[StarBiz] Daibochi still on CIMB Research Reduce list
05 May 2016
KUALA LUMPUR: CIMB Equities Research is retaining its Reduce call on Daibochi Plastic and Packaging which is Malaysia’s largest flexible plastic packaging player.
It said Thursday that Daibochi remains a Reduce as the stock’s valuation is still expensive at FY17 price-to-earnings of 15.4 times. Its last traded price was RM2.07 while the target price was RM1.76.
“We maintain our EPS forecasts and target price, based on an unchanged sector target FY17 P/E of 13 times. Possible de-rating catalysts are continued weak domestic demand and expensive stock valuations. We advise investors to switch to Thong Guan, our top pick in the sector,” it said.
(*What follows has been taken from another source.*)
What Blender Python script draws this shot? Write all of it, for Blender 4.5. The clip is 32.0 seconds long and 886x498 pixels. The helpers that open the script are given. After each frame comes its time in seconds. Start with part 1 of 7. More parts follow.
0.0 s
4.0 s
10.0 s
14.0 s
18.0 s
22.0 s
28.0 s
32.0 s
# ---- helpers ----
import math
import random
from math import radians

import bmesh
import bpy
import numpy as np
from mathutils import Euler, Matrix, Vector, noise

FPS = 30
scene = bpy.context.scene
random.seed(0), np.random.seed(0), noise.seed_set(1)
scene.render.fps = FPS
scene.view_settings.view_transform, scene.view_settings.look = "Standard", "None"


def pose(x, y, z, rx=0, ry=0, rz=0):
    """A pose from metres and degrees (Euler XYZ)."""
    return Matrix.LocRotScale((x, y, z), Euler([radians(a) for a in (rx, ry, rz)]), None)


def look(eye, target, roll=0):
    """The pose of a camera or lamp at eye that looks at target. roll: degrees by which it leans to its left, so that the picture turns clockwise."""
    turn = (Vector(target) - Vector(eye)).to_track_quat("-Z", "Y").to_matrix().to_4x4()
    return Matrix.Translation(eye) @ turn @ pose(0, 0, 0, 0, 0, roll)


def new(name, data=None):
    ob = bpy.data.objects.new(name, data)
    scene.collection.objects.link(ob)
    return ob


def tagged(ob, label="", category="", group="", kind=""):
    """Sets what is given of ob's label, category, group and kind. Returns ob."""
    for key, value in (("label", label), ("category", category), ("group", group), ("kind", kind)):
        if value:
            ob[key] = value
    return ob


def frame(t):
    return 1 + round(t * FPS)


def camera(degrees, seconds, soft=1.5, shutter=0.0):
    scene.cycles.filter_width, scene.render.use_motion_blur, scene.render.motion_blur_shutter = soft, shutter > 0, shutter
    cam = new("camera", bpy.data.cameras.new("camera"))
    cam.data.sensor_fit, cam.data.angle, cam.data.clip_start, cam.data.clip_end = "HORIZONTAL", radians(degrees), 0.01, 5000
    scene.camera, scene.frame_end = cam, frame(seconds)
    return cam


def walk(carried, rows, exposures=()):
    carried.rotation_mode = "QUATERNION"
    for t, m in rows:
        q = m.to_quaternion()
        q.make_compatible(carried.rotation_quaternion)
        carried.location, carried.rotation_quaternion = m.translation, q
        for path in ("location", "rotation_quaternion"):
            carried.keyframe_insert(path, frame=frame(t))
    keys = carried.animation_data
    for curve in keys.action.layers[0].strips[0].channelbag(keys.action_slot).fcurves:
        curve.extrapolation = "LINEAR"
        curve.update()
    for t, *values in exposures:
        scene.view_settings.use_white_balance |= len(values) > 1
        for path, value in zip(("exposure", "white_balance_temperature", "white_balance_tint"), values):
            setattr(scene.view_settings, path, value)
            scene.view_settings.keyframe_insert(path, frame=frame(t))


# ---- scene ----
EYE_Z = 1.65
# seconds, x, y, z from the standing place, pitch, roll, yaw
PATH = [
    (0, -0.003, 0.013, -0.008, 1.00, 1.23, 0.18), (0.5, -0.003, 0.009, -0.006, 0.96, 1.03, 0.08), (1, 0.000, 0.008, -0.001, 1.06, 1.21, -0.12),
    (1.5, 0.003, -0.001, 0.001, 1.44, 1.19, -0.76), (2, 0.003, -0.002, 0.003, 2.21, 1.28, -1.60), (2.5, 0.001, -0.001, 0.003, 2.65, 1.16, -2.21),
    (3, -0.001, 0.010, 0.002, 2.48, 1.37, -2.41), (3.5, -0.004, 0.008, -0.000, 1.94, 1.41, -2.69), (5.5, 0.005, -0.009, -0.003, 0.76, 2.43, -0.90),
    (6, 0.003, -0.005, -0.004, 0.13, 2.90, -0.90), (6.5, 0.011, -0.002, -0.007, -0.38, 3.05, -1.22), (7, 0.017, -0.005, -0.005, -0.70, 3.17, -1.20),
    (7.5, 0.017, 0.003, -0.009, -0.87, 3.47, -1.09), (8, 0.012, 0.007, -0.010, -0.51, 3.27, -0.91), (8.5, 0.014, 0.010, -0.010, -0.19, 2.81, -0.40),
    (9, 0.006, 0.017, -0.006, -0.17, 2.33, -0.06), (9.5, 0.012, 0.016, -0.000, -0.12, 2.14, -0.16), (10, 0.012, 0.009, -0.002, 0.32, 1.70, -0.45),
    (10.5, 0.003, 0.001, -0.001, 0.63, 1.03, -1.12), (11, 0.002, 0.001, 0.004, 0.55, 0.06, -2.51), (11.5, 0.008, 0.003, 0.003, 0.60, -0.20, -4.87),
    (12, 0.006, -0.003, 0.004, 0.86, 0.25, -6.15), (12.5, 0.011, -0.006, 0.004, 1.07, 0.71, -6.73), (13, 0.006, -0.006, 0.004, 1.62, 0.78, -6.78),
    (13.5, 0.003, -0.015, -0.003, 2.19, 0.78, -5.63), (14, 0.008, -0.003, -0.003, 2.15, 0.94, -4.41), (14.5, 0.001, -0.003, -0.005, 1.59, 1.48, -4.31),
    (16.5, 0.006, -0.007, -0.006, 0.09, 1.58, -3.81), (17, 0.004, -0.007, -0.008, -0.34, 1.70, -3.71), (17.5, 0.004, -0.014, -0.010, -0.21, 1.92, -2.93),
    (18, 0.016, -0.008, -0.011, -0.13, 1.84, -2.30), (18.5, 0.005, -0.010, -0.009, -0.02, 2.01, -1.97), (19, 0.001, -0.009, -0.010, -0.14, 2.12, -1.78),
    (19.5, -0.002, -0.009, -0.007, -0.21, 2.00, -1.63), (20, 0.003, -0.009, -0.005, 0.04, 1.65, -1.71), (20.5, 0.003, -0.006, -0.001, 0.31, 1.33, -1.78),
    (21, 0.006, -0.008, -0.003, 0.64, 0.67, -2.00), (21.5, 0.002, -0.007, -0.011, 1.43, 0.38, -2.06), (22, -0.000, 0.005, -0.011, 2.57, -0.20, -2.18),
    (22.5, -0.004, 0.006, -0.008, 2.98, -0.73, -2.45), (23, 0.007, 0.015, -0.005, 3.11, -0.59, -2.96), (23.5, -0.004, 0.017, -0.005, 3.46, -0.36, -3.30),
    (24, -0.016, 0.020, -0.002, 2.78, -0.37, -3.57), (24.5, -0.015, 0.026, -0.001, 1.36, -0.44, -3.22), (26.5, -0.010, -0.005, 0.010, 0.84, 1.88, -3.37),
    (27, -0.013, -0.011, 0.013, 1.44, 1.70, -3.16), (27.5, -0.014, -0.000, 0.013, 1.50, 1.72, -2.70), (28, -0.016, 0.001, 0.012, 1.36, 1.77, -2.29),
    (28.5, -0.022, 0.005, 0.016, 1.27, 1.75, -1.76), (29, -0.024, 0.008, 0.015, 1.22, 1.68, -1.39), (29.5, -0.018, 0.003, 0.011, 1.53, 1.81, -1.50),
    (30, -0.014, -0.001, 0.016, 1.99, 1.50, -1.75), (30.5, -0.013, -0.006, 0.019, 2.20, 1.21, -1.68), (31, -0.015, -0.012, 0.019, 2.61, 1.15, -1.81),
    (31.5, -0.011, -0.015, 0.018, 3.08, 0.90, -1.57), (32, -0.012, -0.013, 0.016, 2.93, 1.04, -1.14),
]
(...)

CIMB Research said while 1Q16 revenue was up 4% on-year, net profit growth rose by a stronger 6.6%, mainly due to lower effective group tax rate.
“1Q16 effective tax rate was 19.8% compared to 24.7% in 1Q15. The lower tax rate was mainly due to reinvestment tax allowances applicable in 2016-2018. Daibochi declared a first interim DPS of 1.45 sen, equivalent to 61% net dividend payout ratio,” it said.
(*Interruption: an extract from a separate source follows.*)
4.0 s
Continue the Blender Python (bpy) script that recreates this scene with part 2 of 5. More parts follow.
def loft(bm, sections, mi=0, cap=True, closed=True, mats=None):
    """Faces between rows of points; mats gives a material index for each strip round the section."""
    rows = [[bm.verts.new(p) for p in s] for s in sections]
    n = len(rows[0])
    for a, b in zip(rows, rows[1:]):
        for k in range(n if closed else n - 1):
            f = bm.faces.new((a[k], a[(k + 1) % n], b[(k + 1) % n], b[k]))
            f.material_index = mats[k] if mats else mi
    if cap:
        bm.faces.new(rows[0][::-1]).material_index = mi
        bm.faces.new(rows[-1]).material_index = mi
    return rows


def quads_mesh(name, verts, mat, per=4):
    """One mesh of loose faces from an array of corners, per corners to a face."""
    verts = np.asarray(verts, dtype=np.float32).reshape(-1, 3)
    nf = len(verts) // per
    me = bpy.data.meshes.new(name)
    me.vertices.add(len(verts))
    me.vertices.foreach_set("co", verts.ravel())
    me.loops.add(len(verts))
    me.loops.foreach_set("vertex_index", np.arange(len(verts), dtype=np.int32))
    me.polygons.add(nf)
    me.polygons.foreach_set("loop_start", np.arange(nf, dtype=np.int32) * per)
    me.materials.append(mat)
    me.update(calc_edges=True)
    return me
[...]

The research house said that in 2015, it estimated that group export sales increased by around 10%. This year, it continues to expect topline growth to be led by exports, especially to markets like Asean and New Zealand.
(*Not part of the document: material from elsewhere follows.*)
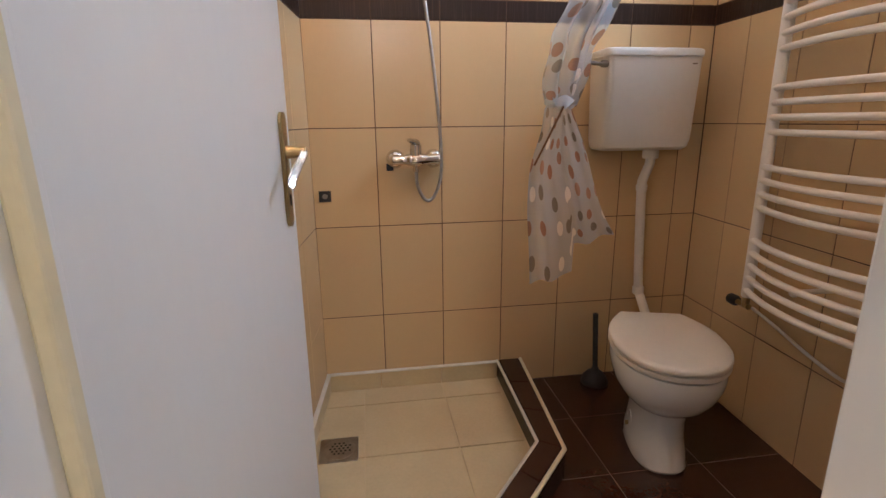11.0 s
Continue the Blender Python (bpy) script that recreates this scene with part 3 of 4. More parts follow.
def basin():
    cy, rz = 1.42, 0.79
    ob = thing("washbasin", (RX, cy, rz), label="white oval ceramic basin fixed to dark tiles", category="basin")

    def ring(grow, z, cx=-0.29, ax=0.255, ay=0.30, back=0.0):
        out = []
        for k in range(48):
            a = k * math.tau / 48
            c, s = math.cos(a), math.sin(a)
            x = cx + (ax * grow if c < 0 else ax * grow * 1.0) * math.copysign(abs(c) ** 0.85, c)
            y = ay * grow * math.copysign(abs(s) ** 0.85, s)
            out.append((min(x, -0.004 - back), y, z))
        return out
    sec = [ring(0.1, -0.142, -0.26), ring(0.15, -0.138, -0.262), ring(0.26, -0.116, -0.265), ring(0.46, -0.09, -0.27), ring(0.7, -0.067, -0.28), ring(0.86, -0.055), ring(0.945, -0.0475), ring(0.972, -0.043), ring(0.983, -0.034), ring(0.984, -0.02), ring(0.976, 0.002), ring(0.965, 0.014), ring(0.952, 0.0195), ring(0.938, 0.0205),
           ring(0.93, 0.017, -0.292, 0.254, 0.30, 0.07), ring(0.915, 0.009, -0.294, 0.252, 0.30, 0.115), ring(0.895, -0.002, -0.298, 0.247, 0.30, 0.132), ring(0.87, -0.012, -0.3, 0.245, 0.30, 0.135), ring(0.82, -0.028, -0.305, 0.24, 0.3, 0.138), ring(0.74, -0.046, -0.305, 0.238, 0.3, 0.141), ring(0.62, -0.063, -0.305, 0.235, 0.3, 0.145), ring(0.5, -0.075, -0.295, 0.232, 0.3, 0.15), ring(0.36, -0.088, -0.285, 0.23, 0.3, 0.157), ring(0.2, -0.103, -0.27, 0.22, 0.3, 0.165), ring(0.09, -0.11, -0.255, 0.22, 0.22)]
    part("bowl", loft(sec), CERAMIC, ob, smooth=True)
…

New Zealand sales delivered the highest growth in 2015, up 138% to RM3.1mil. In 2Q16, the company started supplying 4-side seal bags to the New Zealand fast-moving consumer goods (FMCG) market.
Since the start of the year, domestic sales have shown signs of recovery. 1Q16 domestic sales was up 12% compared to the last three quarters post GST -implementation in April 2015, which is a positive sign.
“We forecast conservative domestic sales growth of 5%-6% in 2016. We understand that the company plans for RM20mil capex in 2016. The capex is meant for the setting up of a new blown film machine, which is slated to start commercial production in 2H16.
“In addition, the company is looking to expand the factory in Jasin, Melaka by 80% to 140,000 sq ft. Daibochi would benefit from the special reinvestment allowance incentive, available from 2016-2018,” it said.